First, persuasive authority in this and other jurisdictions suggests that the litigation activities alleged in this Complaint cannot properly form the basis for RICO predicate acts. See, e.g., Gunn v. Palmieri, No. 87-cv-1418, 1989 WL 119519, at *1 (E.D.N.Y. Sept. 29, 1989), aff’d, 904 F.2d 33 (2d Cir. 1990), cert. denied, 498 U.S. 1049, 111 S. Ct. 758, 112 L. Ed. 2d 777 (1991) (rejecting "untenable" interpretation of RICO which would permit litigation activities to be construed as RICO predicate acts). Thus, on similar facts, a number of courts have found that allegations such as those here more properly may be classified as claims sounding in abuse of process 21 or malicious prosecution. 22 See, e.g., Daddona v. Gaudio, 156 F. Supp. 2d 153, 162 (D. Conn. 2000) (finding allegations "at best amount to vague abuse of process or malicious prosecution claims" where complaint lists "a [*45] variety of ‘predicate acts,’ all of which involve the filing of complaints and other legal documents"); Nakahara v. Bal, No. 97-cv-2027, 1998 U.S. Dist. LEXIS 825, at *20-21, *27 (S.D.N.Y. Jan. 30, 1998) (finding that plaintiffs’ mail and wire fraud claims are at most "a potential yet still inchoate claim for malicious prosecution or abuse of process" where "the gravamen of [plaintiffs’] Complaint . . . is patently directed at [the defendant’s] filing of, or participation in, the various legal actions pending against [plaintiffs]"); Von Bulow v. Von Bulow, 657 F. Supp. 1134, 1140-42 (S.D.N.Y. 1987) (finding that the "essence of the stated [fraud] claim" sounds in malicious prosecution where plaintiffs’ allegations "closely parallel[ed] the elements of malicious prosecution claim).

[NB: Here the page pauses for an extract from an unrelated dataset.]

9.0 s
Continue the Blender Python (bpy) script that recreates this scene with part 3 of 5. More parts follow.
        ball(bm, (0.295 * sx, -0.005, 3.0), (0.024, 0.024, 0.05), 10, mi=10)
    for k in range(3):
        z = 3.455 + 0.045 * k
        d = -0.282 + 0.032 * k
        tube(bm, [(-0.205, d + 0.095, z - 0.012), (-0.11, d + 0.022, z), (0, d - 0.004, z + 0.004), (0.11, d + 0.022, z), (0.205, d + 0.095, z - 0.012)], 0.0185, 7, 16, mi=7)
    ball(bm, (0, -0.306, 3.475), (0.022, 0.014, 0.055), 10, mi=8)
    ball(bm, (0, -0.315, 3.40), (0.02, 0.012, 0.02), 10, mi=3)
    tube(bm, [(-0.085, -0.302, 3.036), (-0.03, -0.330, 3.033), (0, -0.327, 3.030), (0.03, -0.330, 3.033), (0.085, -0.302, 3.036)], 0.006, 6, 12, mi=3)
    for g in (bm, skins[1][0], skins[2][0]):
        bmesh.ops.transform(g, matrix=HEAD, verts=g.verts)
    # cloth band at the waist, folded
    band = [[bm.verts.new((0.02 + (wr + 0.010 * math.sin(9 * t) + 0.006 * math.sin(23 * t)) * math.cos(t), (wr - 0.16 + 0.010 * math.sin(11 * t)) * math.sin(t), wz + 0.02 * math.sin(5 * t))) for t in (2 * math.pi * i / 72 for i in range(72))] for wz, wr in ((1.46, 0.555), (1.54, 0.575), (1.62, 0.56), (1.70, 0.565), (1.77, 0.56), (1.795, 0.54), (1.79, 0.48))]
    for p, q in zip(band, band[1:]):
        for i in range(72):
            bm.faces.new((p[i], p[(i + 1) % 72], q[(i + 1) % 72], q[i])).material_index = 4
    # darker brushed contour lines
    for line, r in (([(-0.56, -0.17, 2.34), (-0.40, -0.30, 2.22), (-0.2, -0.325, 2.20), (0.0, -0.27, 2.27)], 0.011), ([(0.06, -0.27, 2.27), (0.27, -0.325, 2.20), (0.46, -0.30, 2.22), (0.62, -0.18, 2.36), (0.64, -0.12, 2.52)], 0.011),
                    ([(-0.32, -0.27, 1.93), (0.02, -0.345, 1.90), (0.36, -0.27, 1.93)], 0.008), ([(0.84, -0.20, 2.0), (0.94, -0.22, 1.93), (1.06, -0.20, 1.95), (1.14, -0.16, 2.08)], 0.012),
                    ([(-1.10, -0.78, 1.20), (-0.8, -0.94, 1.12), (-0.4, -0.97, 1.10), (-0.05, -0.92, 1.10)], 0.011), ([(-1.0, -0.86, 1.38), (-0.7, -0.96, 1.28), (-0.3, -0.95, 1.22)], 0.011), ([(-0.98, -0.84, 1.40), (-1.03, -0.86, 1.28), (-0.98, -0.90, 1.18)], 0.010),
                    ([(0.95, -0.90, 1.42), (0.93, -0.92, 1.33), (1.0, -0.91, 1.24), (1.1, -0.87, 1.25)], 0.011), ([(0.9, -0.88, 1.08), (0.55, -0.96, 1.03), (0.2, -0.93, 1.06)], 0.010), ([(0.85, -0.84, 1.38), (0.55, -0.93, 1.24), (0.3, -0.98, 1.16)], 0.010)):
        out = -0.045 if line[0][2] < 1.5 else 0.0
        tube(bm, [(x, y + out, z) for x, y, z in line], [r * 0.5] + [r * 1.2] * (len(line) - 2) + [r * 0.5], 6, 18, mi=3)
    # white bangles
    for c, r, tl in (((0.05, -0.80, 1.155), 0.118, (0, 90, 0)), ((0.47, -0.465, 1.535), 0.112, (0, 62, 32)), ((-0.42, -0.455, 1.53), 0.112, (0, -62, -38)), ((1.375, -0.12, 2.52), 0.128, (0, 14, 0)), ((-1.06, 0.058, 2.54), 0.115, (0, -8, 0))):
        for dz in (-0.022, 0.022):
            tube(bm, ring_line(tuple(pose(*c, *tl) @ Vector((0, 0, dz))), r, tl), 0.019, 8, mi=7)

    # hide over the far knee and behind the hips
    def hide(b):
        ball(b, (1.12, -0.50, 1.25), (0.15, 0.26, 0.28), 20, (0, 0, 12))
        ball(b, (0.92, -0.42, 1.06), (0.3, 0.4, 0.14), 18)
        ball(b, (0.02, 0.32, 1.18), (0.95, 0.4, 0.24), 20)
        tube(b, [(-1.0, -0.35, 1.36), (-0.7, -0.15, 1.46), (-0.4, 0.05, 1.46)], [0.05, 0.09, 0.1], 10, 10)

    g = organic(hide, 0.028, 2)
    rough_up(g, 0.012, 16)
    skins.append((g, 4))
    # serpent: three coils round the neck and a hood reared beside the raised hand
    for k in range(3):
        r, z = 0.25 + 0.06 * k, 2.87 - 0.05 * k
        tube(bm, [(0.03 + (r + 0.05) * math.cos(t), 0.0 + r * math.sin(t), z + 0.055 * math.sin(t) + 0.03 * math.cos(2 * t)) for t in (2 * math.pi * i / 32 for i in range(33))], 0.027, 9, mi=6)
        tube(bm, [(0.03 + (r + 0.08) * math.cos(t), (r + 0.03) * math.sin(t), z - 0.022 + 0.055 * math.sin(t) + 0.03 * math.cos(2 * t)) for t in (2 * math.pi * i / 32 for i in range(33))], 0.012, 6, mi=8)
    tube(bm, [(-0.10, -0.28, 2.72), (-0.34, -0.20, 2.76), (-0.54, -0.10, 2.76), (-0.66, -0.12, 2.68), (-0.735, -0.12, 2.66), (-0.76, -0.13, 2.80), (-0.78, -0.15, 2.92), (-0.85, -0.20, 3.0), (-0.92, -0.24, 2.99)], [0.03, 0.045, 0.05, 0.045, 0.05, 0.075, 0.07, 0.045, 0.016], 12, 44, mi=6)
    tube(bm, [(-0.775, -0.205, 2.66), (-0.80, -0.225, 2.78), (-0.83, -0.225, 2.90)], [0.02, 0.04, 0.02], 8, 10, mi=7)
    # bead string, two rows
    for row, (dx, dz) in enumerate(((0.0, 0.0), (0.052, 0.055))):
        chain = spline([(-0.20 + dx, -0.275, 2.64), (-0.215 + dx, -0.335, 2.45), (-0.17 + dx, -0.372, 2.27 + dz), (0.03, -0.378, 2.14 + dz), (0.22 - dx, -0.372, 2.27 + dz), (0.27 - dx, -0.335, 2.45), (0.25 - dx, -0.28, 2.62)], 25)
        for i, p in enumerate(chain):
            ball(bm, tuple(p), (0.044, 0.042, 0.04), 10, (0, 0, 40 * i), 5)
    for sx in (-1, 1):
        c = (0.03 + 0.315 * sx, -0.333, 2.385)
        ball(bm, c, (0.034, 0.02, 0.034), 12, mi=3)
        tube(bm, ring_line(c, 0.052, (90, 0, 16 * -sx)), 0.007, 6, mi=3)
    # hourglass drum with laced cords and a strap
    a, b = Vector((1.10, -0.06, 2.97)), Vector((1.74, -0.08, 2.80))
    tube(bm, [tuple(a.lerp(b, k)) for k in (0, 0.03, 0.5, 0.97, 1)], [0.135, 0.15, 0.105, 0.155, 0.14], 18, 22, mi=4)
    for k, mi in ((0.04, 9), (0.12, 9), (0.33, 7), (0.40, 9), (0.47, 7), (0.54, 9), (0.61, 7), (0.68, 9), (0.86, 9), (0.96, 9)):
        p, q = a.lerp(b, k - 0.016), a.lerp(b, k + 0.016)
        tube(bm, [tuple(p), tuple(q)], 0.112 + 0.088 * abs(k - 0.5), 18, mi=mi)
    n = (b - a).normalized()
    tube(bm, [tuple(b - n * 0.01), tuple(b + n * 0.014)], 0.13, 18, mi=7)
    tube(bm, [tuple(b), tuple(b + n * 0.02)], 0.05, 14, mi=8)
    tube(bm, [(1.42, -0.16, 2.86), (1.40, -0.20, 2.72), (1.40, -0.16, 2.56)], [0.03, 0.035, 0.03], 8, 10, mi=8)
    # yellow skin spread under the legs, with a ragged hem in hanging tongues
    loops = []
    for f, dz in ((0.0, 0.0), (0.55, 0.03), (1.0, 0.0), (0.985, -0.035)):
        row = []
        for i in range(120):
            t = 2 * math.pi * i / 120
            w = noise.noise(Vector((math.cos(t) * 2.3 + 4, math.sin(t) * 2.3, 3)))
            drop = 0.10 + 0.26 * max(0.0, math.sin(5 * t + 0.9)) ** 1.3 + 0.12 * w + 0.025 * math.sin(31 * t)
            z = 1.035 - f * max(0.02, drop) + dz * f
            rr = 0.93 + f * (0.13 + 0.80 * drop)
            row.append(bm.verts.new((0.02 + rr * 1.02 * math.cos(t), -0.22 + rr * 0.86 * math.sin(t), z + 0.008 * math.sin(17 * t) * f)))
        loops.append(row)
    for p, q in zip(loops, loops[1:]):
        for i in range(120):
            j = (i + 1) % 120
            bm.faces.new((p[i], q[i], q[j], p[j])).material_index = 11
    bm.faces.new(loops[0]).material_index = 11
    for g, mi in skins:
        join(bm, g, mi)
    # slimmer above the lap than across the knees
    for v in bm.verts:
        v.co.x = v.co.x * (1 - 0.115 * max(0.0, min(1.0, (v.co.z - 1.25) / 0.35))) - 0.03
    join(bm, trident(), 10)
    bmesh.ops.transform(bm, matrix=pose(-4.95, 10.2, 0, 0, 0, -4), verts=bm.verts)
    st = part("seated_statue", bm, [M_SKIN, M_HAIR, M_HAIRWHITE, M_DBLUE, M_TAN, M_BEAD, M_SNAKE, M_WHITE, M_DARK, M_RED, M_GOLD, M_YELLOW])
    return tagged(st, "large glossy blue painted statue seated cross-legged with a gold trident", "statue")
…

Further, and even more compelling than the persuasive authority discussed above, plaintiffs’ claims must be rejected because finding otherwise – and allowing malicious prosecution claims such as those attempted to be alleged here to suffice as RICO predicate acts – would lead to absurd results. First, if routine litigation activities such as defending against a fee claim or prosecuting a malpractice action against a former attorney is a violation of RICO, then almost every state or federal action could lead to corollary federal RICO actions. See Kashelkar v. Rubin & Rothman, 97 F. Supp. 2d 383, 392 (S.D.N.Y. 2000) ("Garden-variety pleading errors and the filing of routine motions do not constitute RICO predicate acts. To hold otherwise would turn every state court lawsuit into a predicate for a subsequent federal RICO action."). Plaintiffs’ interpretation of RICO is untenable and would result in the inundation of federal courts with civil RICO [*50] actions that could potentially subsume all other state and federal litigation in an endless cycle where any victorious litigant immediately sues opponents for RICO violations. See, e.g., Gunn, 1989 WL 119519, at *1 ("If serving and filing an answer or a motion by any defendant . . . could be considered . . . [a RICO predicate act], this Court would be flooded with motions to amend complaints by plaintiffs seeking to add RICO claims based upon mail fraud and obstruction of justice as soon as an answer was served. Such an interpretation of the RICO statute is untenable."